_Exercise details_.
Your task is to return, exactly, the run of lines starting at the line holding "from math import radians" and ending at the line holding "what is given", both ends included and no other lines.

_Source material_.

•••

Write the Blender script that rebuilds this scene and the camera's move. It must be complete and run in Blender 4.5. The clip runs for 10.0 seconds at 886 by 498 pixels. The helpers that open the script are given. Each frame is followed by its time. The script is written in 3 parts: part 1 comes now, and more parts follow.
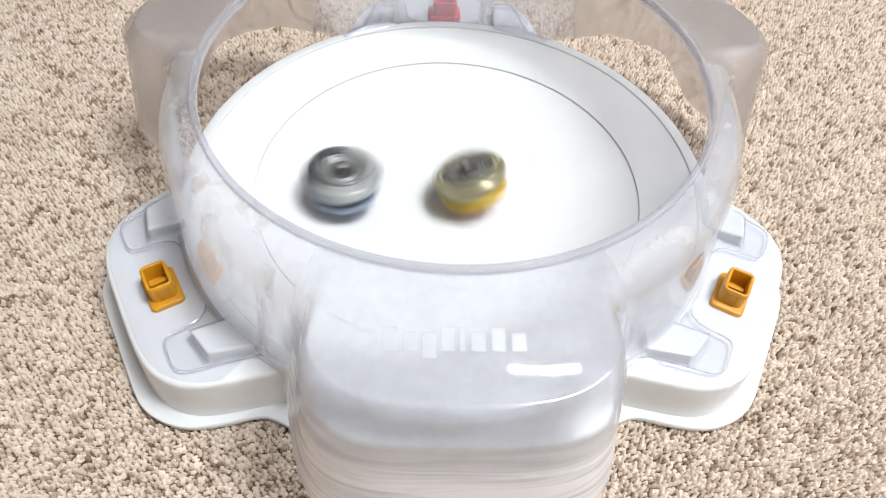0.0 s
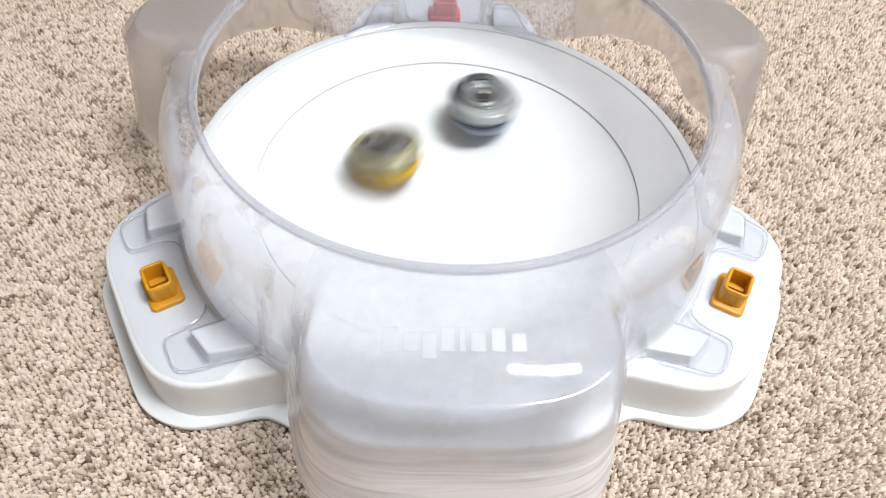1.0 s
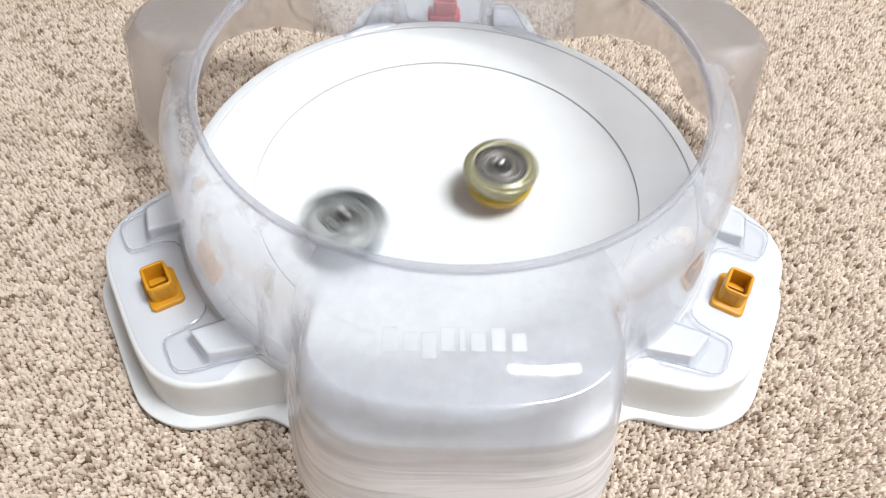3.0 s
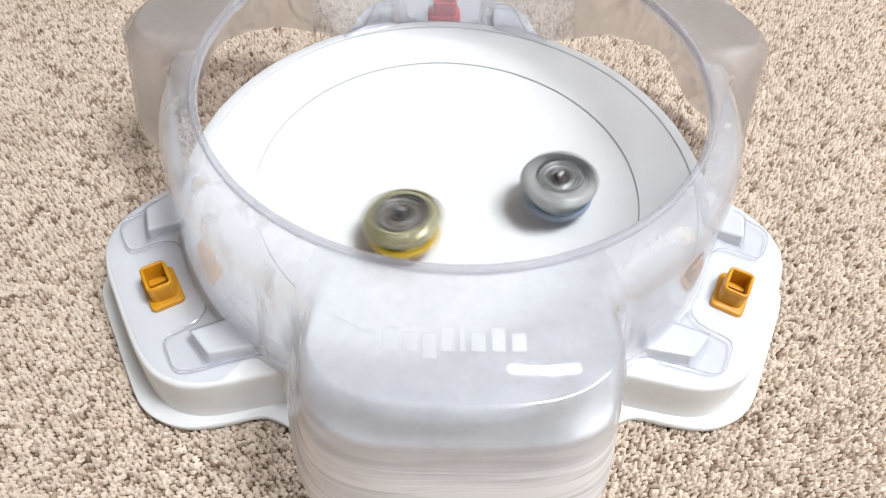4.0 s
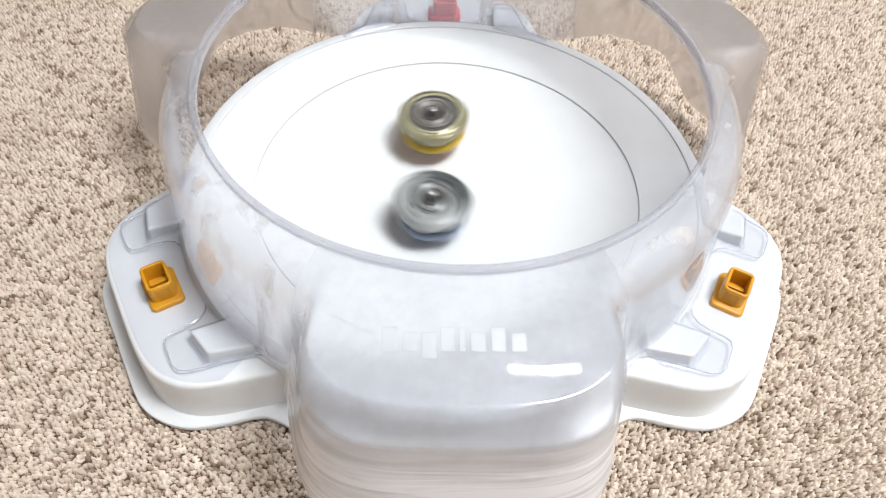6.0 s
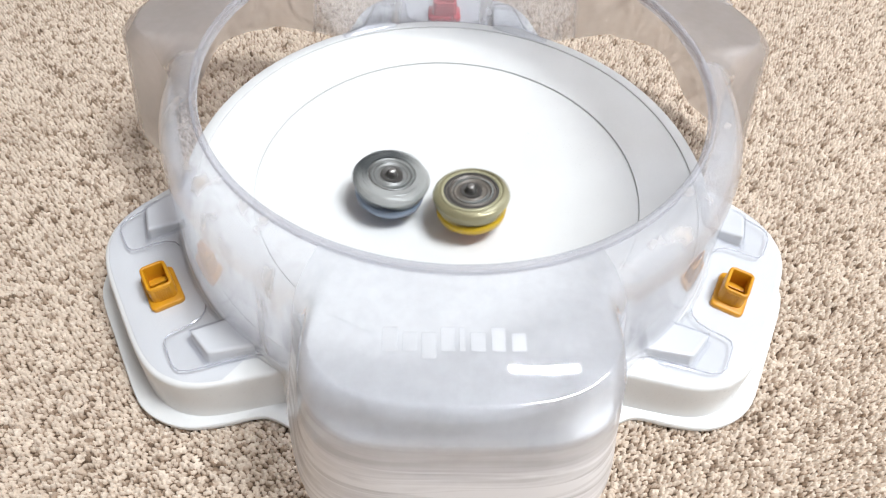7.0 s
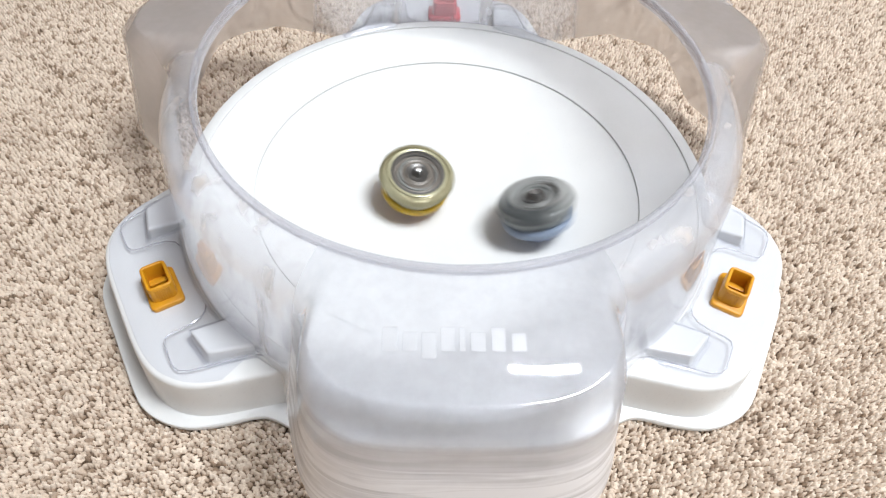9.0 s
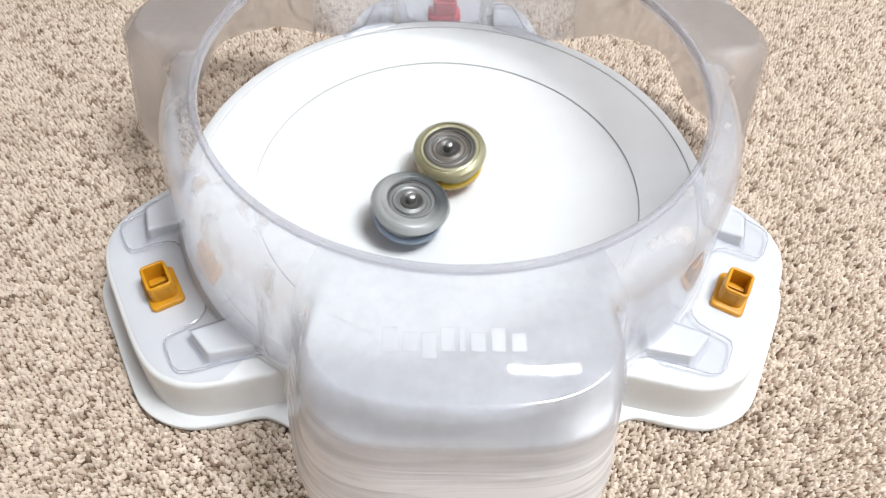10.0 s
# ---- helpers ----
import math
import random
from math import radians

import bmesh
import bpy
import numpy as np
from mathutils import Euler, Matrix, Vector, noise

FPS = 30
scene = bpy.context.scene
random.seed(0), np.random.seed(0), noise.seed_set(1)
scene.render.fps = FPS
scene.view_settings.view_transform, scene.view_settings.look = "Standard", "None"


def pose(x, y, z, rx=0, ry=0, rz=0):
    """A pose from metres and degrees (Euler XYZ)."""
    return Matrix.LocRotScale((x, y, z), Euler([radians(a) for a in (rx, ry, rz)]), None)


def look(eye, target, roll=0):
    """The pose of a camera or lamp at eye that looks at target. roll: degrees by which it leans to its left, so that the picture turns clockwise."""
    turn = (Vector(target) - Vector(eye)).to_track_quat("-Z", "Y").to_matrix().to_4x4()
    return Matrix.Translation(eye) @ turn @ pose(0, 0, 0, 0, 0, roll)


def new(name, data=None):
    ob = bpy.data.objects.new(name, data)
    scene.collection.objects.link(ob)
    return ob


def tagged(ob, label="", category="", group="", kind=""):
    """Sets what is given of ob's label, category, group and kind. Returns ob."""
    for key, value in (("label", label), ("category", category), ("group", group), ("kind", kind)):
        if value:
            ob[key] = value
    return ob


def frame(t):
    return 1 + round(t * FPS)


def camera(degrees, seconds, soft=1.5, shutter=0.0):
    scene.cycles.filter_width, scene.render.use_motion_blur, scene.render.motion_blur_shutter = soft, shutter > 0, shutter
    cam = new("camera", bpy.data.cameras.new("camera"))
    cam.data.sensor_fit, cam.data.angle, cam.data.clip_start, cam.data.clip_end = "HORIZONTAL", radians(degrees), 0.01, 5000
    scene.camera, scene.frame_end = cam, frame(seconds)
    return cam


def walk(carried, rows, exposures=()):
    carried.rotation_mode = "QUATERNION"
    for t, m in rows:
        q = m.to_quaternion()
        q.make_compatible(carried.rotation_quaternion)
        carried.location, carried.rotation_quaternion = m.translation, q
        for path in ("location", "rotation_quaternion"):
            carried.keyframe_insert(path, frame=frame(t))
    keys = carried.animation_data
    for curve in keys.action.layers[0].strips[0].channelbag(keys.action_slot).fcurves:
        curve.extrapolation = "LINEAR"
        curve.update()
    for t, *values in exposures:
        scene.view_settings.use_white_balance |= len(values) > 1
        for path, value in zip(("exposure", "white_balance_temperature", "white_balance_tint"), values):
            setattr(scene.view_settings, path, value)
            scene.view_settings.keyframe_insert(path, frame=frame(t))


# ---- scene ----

# camera: one held shot
EYE = (-0.01859, -0.29841, 0.34171)
AIM = (-0.01859 + 0.037063, -0.29841 + 0.612368, 0.34171 - 0.789703)
cam = camera(68.0, 10.0, soft=1.25, shutter=0.8)
walk(cam, [(0, look(EYE, AIM, 3.438)), (10, look(EYE, AIM, 3.438))])

# ---- light: a ceiling strip lamp and an added soft fill panel in a pale room ----
scene.view_settings.exposure = -0.40
world = bpy.data.worlds.new("world")
world.use_nodes = True
world.node_tree.nodes["Background"].inputs[0].default_value = (0.9, 0.95, 1.0, 1)
world.node_tree.nodes["Background"].inputs[1].default_value = 0.3
scene.world = world


def area_lamp(name, eye, target, w, h, watts, colour):
    data = bpy.data.lights.new(name, "AREA")
    data.shape, data.size, data.size_y, data.energy, data.color = "RECTANGLE", w, h, watts, colour
    ob = new(name, data)
    ob.matrix_world = look(eye, target)
    return ob


# the panel is added, standing in for the room's broad soft light
area_lamp("added_panel_fill", (0.90, -0.34, 2.33), (0.90, -0.34, 0), 0.90, 0.50, 104, (0.94, 0.985, 1.035))
area_lamp("ceiling_strip_glow", (0.465, 0.285, 2.33), (0.465, 0.285, 0), 0.26, 0.026, 8, (0.94, 0.985, 1.035))


# ---- materials ----
def nodes_of(name):
    m = bpy.data.materials.new(name)
    m.use_nodes = True
    nt = m.node_tree
    return m, nt, nt.nodes["Principled BSDF"], nt.nodes["Material Output"]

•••

_Result_.
from math import radians

import bmesh
import bpy
import numpy as np
from mathutils import Euler, Matrix, Vector, noise

FPS = 30
scene = bpy.context.scene
random.seed(0), np.random.seed(0), noise.seed_set(1)
scene.render.fps = FPS
scene.view_settings.view_transform, scene.view_settings.look = "Standard", "None"


def pose(x, y, z, rx=0, ry=0, rz=0):
    """A pose from metres and degrees (Euler XYZ)."""
    return Matrix.LocRotScale((x, y, z), Euler([radians(a) for a in (rx, ry, rz)]), None)


def look(eye, target, roll=0):
    """The pose of a camera or lamp at eye that looks at target. roll: degrees by which it leans to its left, so that the picture turns clockwise."""
    turn = (Vector(target) - Vector(eye)).to_track_quat("-Z", "Y").to_matrix().to_4x4()
    return Matrix.Translation(eye) @ turn @ pose(0, 0, 0, 0, 0, roll)


def new(name, data=None):
    ob = bpy.data.objects.new(name, data)
    scene.collection.objects.link(ob)
    return ob


def tagged(ob, label="", category="", group="", kind=""):
    """Sets what is given of ob's label, category, group and kind. Returns ob."""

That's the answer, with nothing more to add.